▶ [Exercise details] Extract and list every line that contains the word "import".

▶ [Dataset excerpt]

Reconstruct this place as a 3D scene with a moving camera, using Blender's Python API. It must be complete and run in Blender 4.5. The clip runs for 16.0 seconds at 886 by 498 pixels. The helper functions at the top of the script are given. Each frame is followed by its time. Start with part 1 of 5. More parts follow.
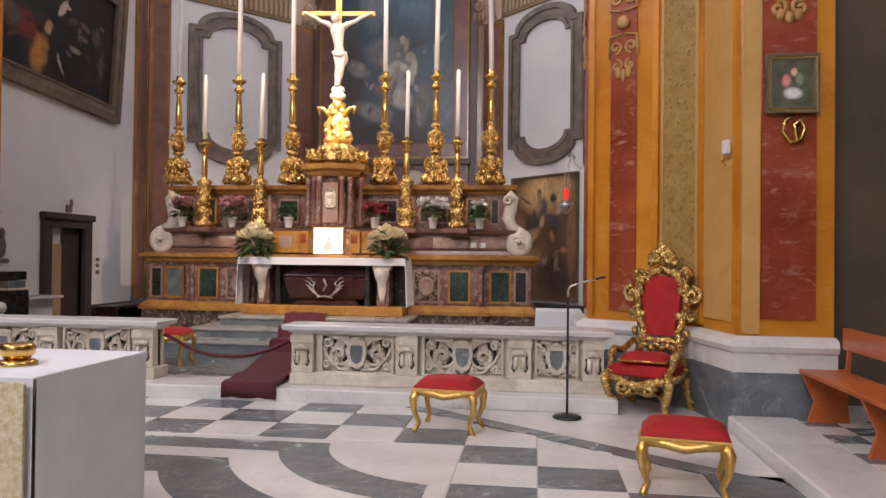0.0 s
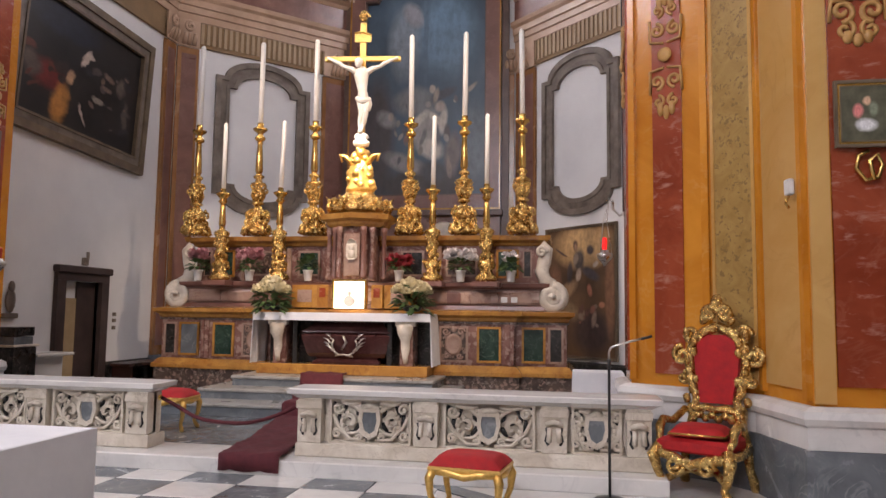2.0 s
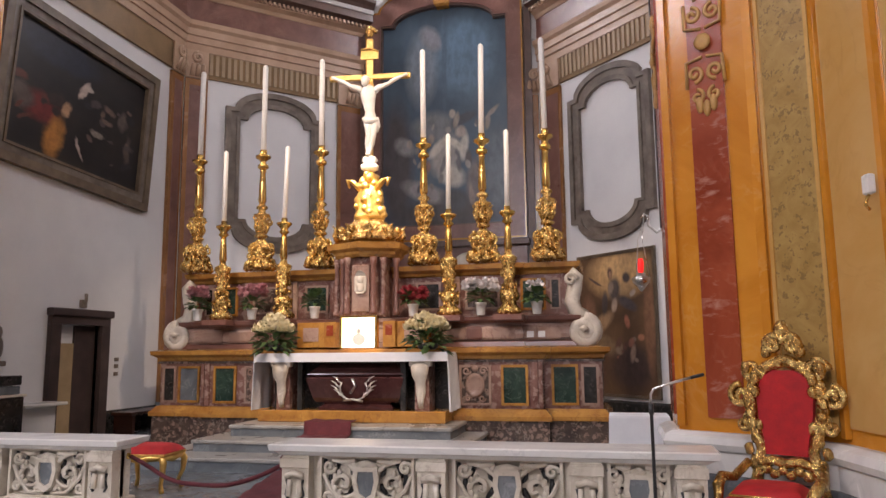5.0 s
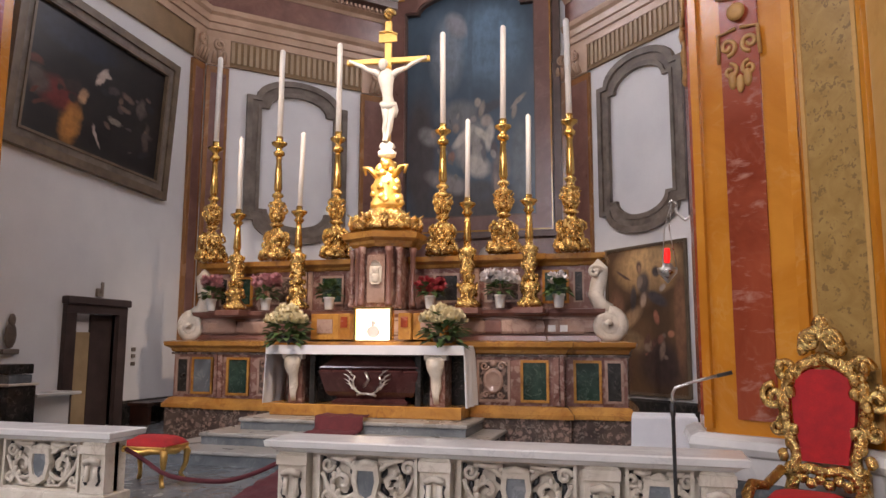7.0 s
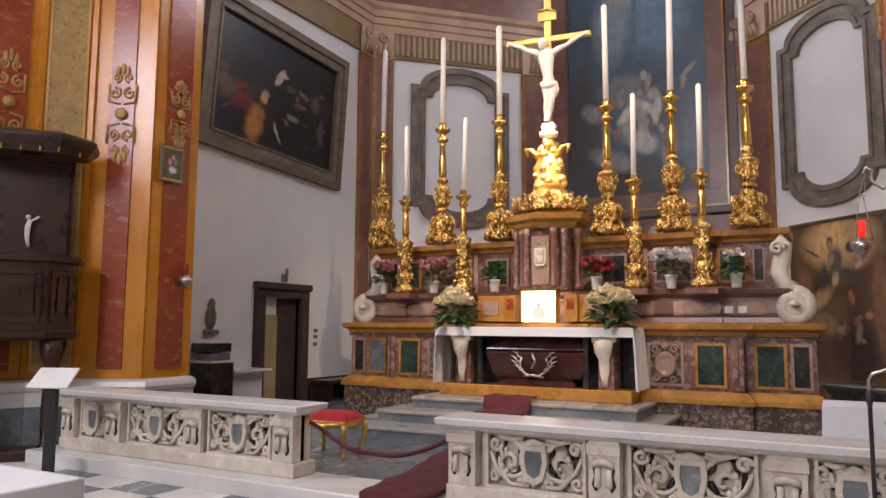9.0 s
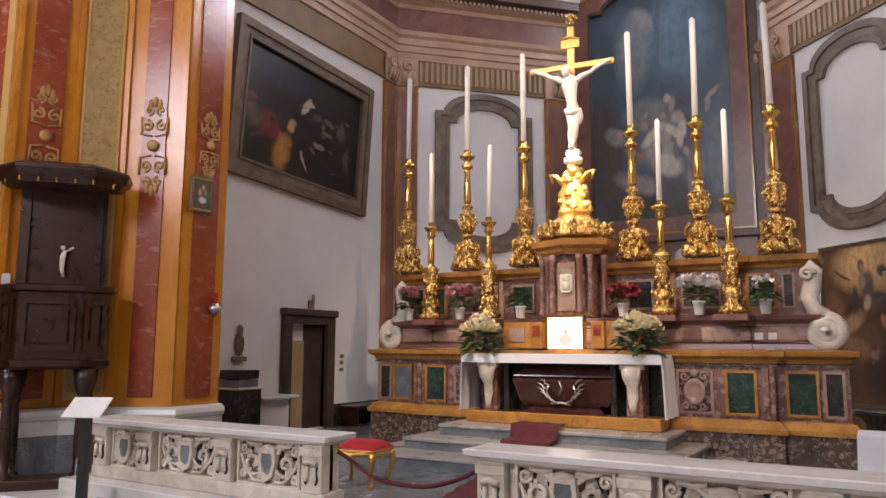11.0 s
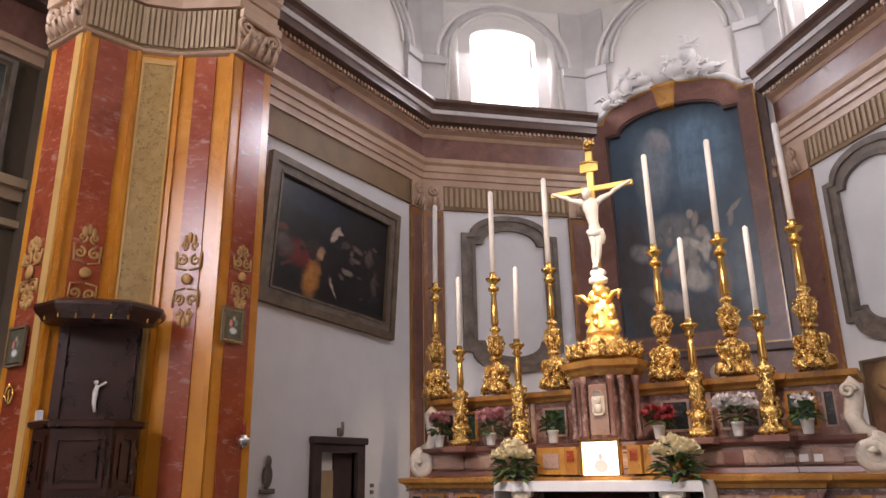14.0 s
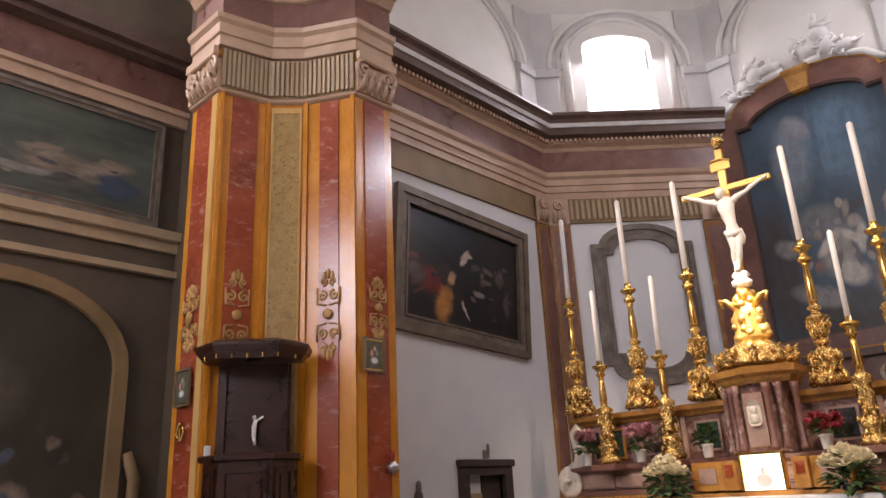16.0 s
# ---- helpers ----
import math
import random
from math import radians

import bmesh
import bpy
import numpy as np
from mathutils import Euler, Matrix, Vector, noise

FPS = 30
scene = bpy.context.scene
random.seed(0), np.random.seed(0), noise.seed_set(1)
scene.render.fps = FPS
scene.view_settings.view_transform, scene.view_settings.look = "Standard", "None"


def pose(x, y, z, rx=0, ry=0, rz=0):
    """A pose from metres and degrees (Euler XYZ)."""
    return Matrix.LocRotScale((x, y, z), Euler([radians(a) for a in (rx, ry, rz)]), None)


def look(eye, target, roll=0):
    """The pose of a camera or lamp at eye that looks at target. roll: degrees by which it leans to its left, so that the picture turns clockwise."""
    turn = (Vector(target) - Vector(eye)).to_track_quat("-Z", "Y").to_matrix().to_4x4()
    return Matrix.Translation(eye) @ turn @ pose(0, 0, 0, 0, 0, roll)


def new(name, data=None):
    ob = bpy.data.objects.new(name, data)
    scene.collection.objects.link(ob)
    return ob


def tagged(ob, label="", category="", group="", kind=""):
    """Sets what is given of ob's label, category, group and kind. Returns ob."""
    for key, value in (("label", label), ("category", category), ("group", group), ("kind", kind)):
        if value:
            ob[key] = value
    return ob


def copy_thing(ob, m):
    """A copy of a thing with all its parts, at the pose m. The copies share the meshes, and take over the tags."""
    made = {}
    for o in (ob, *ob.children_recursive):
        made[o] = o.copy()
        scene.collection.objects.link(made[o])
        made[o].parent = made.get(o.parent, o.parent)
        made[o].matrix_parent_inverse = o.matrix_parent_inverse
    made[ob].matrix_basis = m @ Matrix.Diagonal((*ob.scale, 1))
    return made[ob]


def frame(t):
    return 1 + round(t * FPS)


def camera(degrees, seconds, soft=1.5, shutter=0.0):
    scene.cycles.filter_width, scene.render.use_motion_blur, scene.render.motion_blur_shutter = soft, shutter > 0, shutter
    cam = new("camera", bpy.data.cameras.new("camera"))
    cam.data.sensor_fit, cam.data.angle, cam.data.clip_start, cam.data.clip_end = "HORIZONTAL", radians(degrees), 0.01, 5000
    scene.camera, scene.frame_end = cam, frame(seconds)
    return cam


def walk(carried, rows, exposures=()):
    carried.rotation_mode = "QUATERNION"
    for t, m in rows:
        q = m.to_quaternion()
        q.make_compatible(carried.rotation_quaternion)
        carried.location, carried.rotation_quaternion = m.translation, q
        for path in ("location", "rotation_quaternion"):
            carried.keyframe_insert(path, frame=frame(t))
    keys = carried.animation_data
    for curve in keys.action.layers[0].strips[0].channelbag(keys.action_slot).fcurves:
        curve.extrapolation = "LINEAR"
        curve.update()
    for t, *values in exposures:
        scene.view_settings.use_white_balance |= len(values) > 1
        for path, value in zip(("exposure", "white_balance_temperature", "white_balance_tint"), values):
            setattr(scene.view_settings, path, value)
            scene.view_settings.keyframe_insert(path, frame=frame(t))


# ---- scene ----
cam = camera(62.6, 16.0, soft=1.5)
# seconds, eye x y z, yaw, pitch, roll
PATH = [
    (0.0, 3.554, 0.370, 1.567, 7.22, 0.71, -0.65),
    (0.5, 3.594, 0.589, 1.577, 7.97, 2.13, -0.72),
    (1.0, 3.606, 0.780, 1.571, 9.13, 2.99, -0.81),
    (1.5, 3.574, 1.009, 1.582, 9.79, 4.13, -0.88),
    (2.0, 3.575, 1.202, 1.581, 10.07, 4.97, -0.74),
    (2.5, 3.624, 1.409, 1.583, 10.30, 5.77, -0.63),
    (3.0, 3.644, 1.558, 1.589, 10.63, 6.42, -0.41),
    (3.5, 3.607, 1.770, 1.592, 11.26, 7.04, -0.06),
    (4.0, 3.614, 1.957, 1.594, 11.96, 7.66, 0.44),
    (6.5, 3.702, 2.752, 1.567, 14.22, 7.75, -0.19),
    (7.0, 3.733, 2.790, 1.562, 15.48, 7.50, -0.22),
    (7.5, 3.752, 2.795, 1.557, 19.98, 7.03, -0.49),
    (8.0, 3.748, 2.795, 1.551, 24.62, 6.63, -0.70),
    (8.5, 3.760, 2.806, 1.549, 27.25, 5.99, -0.62),
    (11.0, 3.756, 2.736, 1.637, 30.41, 7.69, -0.18),
    (11.5, 3.802, 2.725, 1.660, 28.73, 10.51, -0.19),
    (12.0, 3.830, 2.716, 1.685, 28.03, 13.10, -0.40),
    (12.5, 3.847, 2.712, 1.698, 27.65, 14.07, -0.53),
    (13.0, 3.841, 2.716, 1.710, 27.87, 14.74, -0.19),
    (13.5, 3.849, 2.700, 1.720, 30.27, 15.90, 0.37),
    (14.0, 3.847, 2.685, 1.726, 33.07, 16.86, 0.95),
    (14.5, 3.844, 2.666, 1.733, 36.38, 17.62, 1.67),
    (15.0, 3.869, 2.669, 1.741, 39.48, 18.21, 2.02),
    (15.5, 3.868, 2.663, 1.742, 41.57, 18.58, 2.32),
    (16.0, 3.869, 2.664, 1.757, 44.21, 18.62, 2.66),
]
walk(cam, [(t, pose(x, y, z, 90 + pitch, roll, yaw)) for t, x, y, z, yaw, pitch, roll in PATH], [(0.0, 0.2, 6750, 24), (13.0, 0.2, 6750, 24), (16.0, 0.1, 6750, 24)])

# ---- world, sun, large lights ----
world = bpy.data.worlds.new("sky")
scene.world = world
world.use_nodes = True
wn = world.node_tree.nodes
sky = wn.new("ShaderNodeTexSky")
sky.sky_type, sky.sun_disc = "NISHITA", False
sky.sun_elevation, sky.sun_rotation = radians(45), radians(200)
world.node_tree.links.new(sky.outputs[0], wn["Background"].inputs[0])
wn["Background"].inputs[1].default_value = 0.15


def sun_lamp():
    d = bpy.data.lights.new("sun", "SUN")
    d.energy, d.angle, d.color = 2.5, radians(0.5), (1, 0.95, 0.88)
    o = new("sun", d)
    o.matrix_world = look((-8, -20, 28), (0, 0, 0))


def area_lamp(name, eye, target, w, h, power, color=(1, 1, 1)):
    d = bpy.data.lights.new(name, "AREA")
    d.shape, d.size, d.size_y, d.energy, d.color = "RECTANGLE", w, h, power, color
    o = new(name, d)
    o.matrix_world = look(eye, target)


def spot_lamp(name, eye, target, power, cone, color=(1, 0.85, 0.65), blend=0.6, radius=0.08):
    d = bpy.data.lights.new(name, "SPOT")
    d.energy, d.spot_size, d.spot_blend, d.color, d.shadow_soft_size = power, radians(cone), blend, color, radius
    o = new(name, d)
    o.matrix_world = look(eye, target)


sun_lamp()
DAY, WARM = (0.92, 0.96, 1.0), (1.0, 0.82, 0.58)
# sky light in the drum windows, and in assumed, unseen nave and transept windows
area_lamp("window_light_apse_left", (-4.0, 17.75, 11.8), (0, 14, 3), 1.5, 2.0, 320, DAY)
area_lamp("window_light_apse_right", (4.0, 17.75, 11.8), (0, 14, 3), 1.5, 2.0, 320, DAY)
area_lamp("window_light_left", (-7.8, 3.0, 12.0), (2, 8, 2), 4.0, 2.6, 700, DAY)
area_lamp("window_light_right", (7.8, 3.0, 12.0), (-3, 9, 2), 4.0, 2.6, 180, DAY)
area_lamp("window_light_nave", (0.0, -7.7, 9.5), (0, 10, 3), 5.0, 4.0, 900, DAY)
# floodlights on the cornice, turned on the altar
spot_lamp("floodlight_left", (-4.4, 7.4, 9.4), (0.1, 12.8, 3.4), 1500, 42, WARM)
spot_lamp("floodlight_right", (4.4, 7.4, 9.4), (0.1, 12.8, 3.4), 1700, 42, WARM)
spot_lamp("crucifix_spotlight", (0.6, 8.6, 9.6), (0.1, 12.6, 3.95), 17000, 8, (1, 0.92, 0.74), 0.9)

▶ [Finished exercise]
import math
import random
from math import radians
import bmesh
import bpy
import numpy as np
from mathutils import Euler, Matrix, Vector, noise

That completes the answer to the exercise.